Spend your money where is counts, on your paper. Practice paper can be nice and cheap but for pieces you want to last buy the good stuff.

Be somewhat organized. You don't need to be a neat freak with your pencils all sorted by size and color, just keep your stuff in about the same place. I have a couple cheap sets of rubbermaid drawers that I keep most of my supplies in, and a small plastic bin with all my pencils, eraser, etc in it. If you have some idea where your stuff is you won't have to rebuy things. In particular if you have kids or younger siblings keep kneaded erasers away from them, they are too much like silly putty so little kids love to play with them and little kids are always losing things, I've lost a few erasers to my little cousin.

Avoid fancy boxed drawing sets. You're paying for the packaging as much as the supplies and half the time you'll never use half the stuff in them. There are good drawing sets out there for good prices and they can be a good option for someone just starting to get serious about drawing. The good sets are usually the simplest looking ones, in plain cardboard packaging. If it's in a tin or wood box you might be getting good materials but you'll be paying too much for them.

Safety is important. Drawing isn't as hazardous as other mediums such as painting but it has it's problems. Graphite chalk, and charcoal dust can aggravate asthma, allergies and other breathing problems, if you have any either draw in a well ventilated area or wear a dust mask. Keep all art supplies away from small children and pets, they can be injured from choking on erasers and other small objects or from being poked by the sharp end of a pencil.

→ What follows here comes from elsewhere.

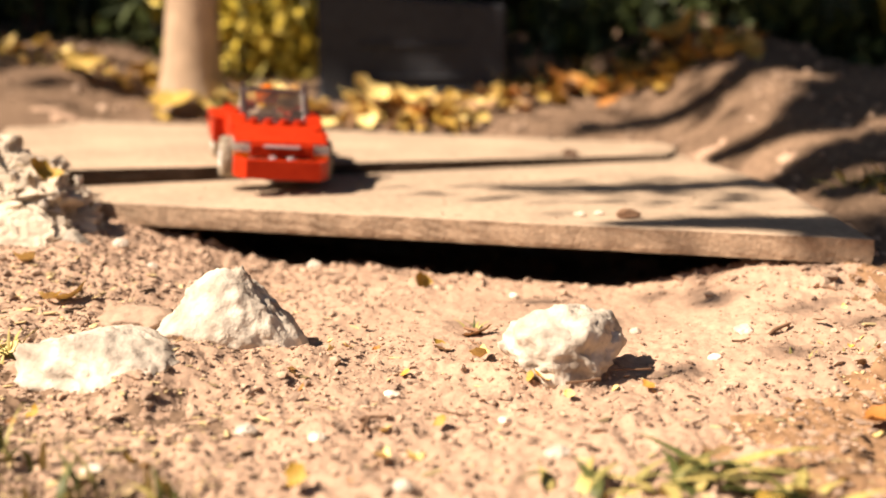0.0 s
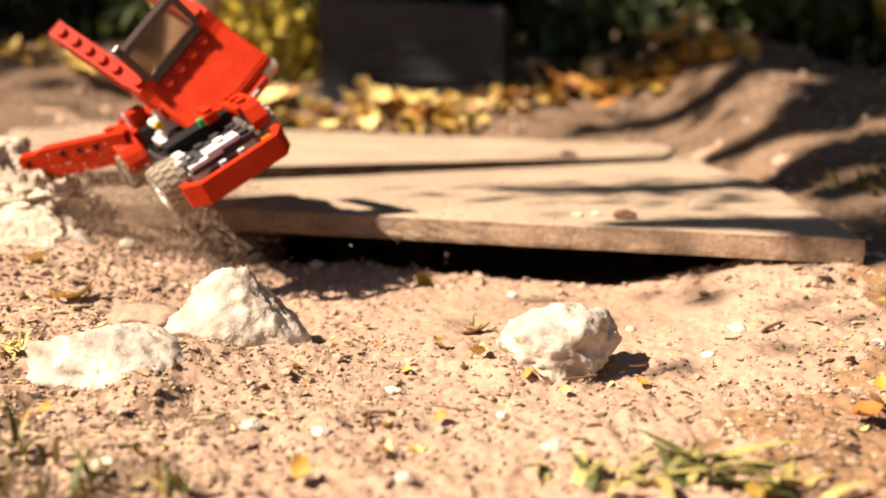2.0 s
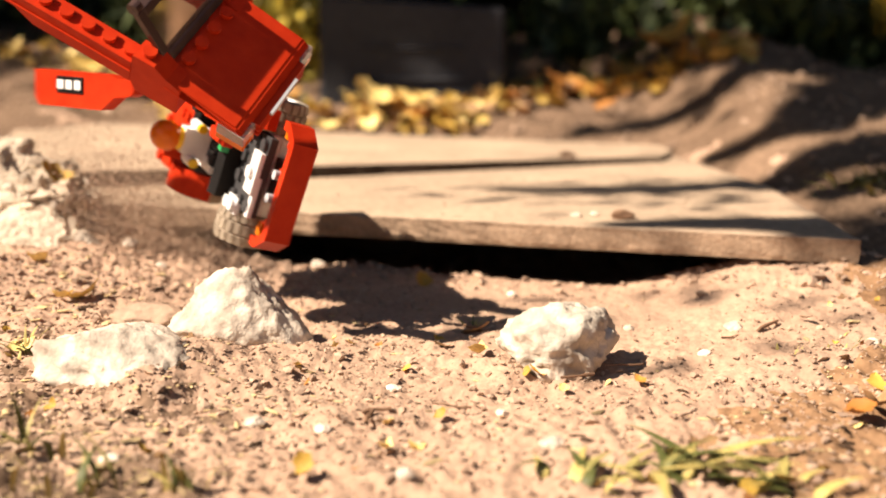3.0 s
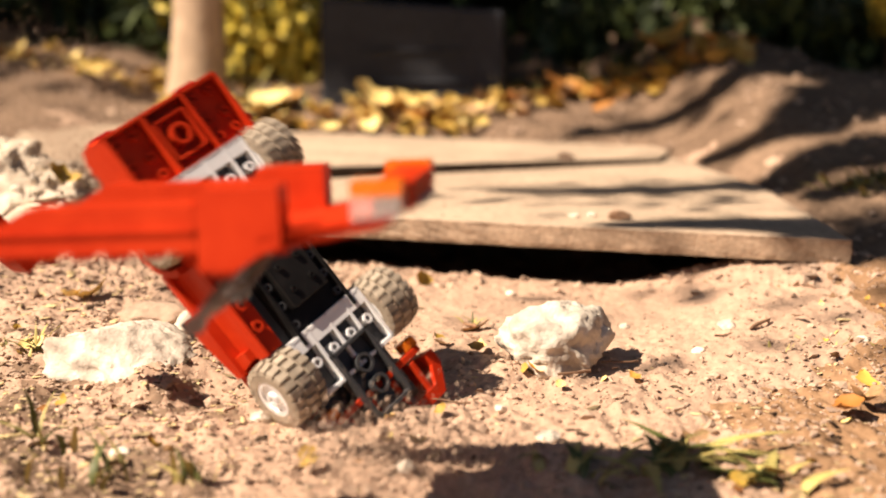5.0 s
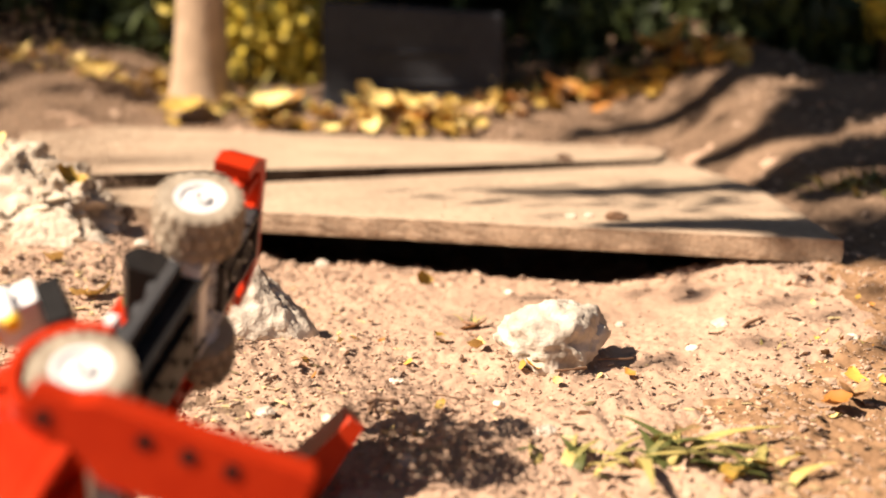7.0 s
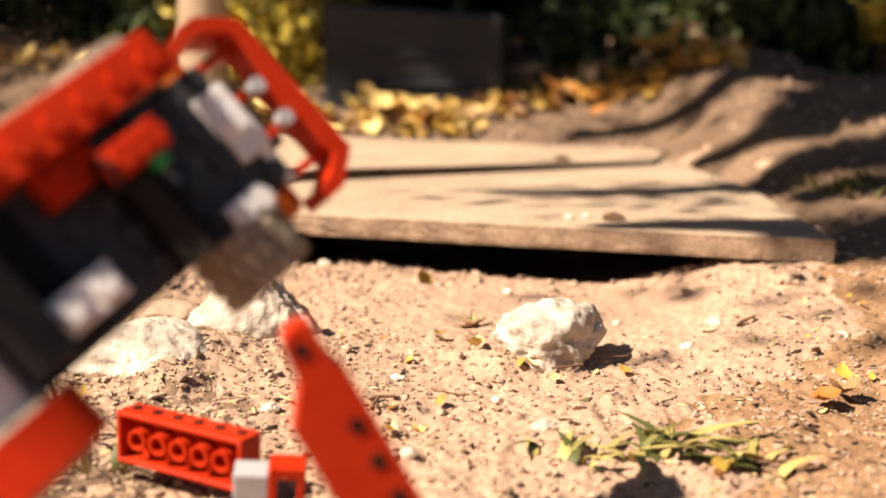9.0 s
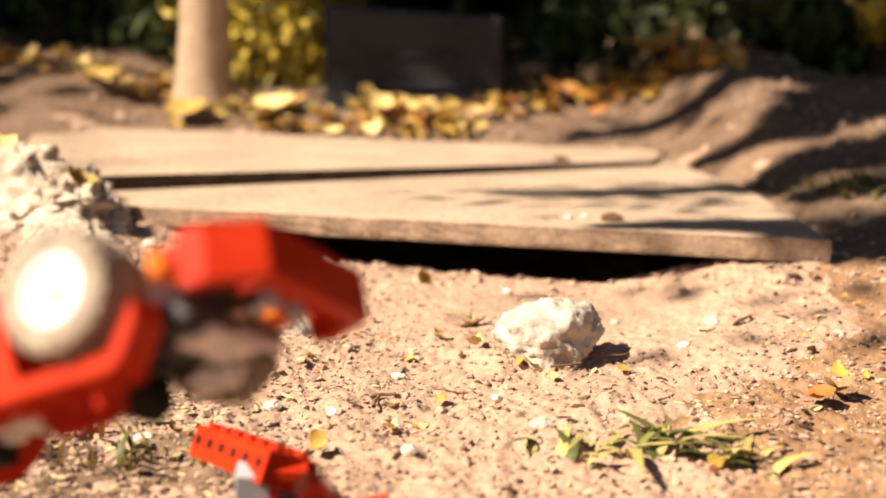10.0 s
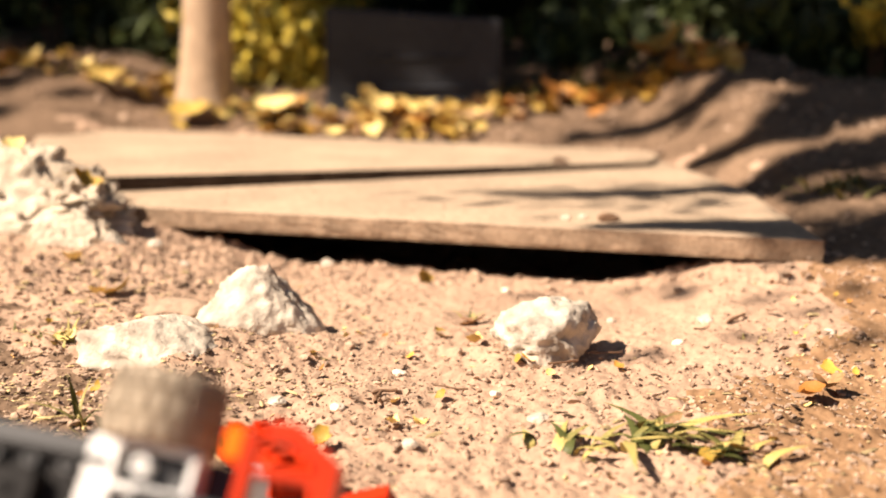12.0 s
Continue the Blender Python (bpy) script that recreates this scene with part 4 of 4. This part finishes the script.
def motions():
    """All that moves: the car, the body that breaks off it and the loose bricks."""
    walk(toy_car, [
        (0, pose(-0.0959, 0.6666, 0.0179, -4.0, 3.9, -75.4)),
        (0.5, pose(-0.1151, 0.6320, 0.0128, -2.0, -1.7, -70.8)),
        (1, pose(-0.1375, 0.6057, 0.0111, -3.4, -0.8, -66.5)),
        (1.5, pose(-0.1305, 0.5710, 0.0224, 5.3, -1.6, -56.2)),
        (2, pose(-0.1117, 0.5377, 0.0334, 29.4, 2.7, -60.2)),
        (2.5, pose(-0.0965, 0.4982, 0.0423, 53.5, 8.7, -60.7)),
        (3, pose(-0.0833, 0.4826, 0.0383, 73.7, 9.1, -63.3)),
        (3.2, pose(-0.0777, 0.4769, 0.0356, 81.3, 9.4, -63.7)),
        (3.6, pose(-0.0708, 0.4518, 0.0298, 102.2, 24.8, -67.4)),
        (4, pose(-0.0639, 0.4266, 0.0241, 125.9, 40.4, -64.4)),
        (4.4, pose(-0.0569, 0.4015, 0.0183, 158.1, 53.0, -50.5)),
        (4.8, pose(-0.0500, 0.3764, 0.0126, -157.8, 57.1, -23.7)),
        (5, pose(-0.0515, 0.3548, 0.0165, -139.1, 52.7, -5.6)),
        (5.5, pose(-0.0544, 0.3107, 0.0277, -119.6, 33.4, 13.5)),
        (6, pose(-0.0657, 0.3161, 0.0235, -89.3, 15.9, 30.2)),
        (6.5, pose(-0.0667, 0.2802, 0.0215, -71.0, -5.0, 55.1)),
        (7, pose(-0.0696, 0.2548, 0.0142, -73.6, -26.1, 75.2)),
        (7.2, pose(-0.0704, 0.2456, 0.0189, -60.3, -31.9, 74.1)),
        (7.6, pose(-0.0708, 0.2343, 0.0269, -30.8, -35.0, 69.0)),
        (8, pose(-0.0712, 0.2230, 0.0349, -0.4, -35.6, 62.5)),
        (8.4, pose(-0.0716, 0.2117, 0.0429, 29.5, -33.5, 56.6)),
        (8.8, pose(-0.0721, 0.2004, 0.0509, 58.1, -29.2, 52.9)),
        (9, pose(-0.0713, 0.1998, 0.0500, 58.5, -27.7, 50.2)),
        (9.5, pose(-0.0816, 0.2142, 0.0352, 130.0, -31.8, -9.3)),
        (10, pose(-0.0804, 0.1930, 0.0312, 153.1, -19.5, -14.4)),
        (10.5, pose(-0.0817, 0.1745, 0.0289, 175.8, 0.0, -15.4)),
        (10.733, pose(-0.0791, 0.1706, 0.0194, -148.3, 2.4, -21.7)),
        (11, pose(-0.0762, 0.1662, 0.0085, -107.4, 9.1, -25.6)),
        (11.5, pose(-0.0821, 0.1632, 0.0124, -123.2, 8.0, -12.9)),
        (12, pose(-0.0841, 0.1637, 0.0131, -121.2, 7.0, -10.3)),
    ])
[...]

Store you finished artwork that isn't on display in a clean dry place. I keep mine in either a large portfolio folder or laying flat in my desk drawer, nothing else goes in that drawer except artwork and blank paper. Framing can be very expensive but archival plastic sleeves can be bought much cheaper and is a good alternative. Of course never pin your good artwork directly to the wall (save that for roughs and photocopies), put it in a plastic sleeve and pin the sleeve to the wall.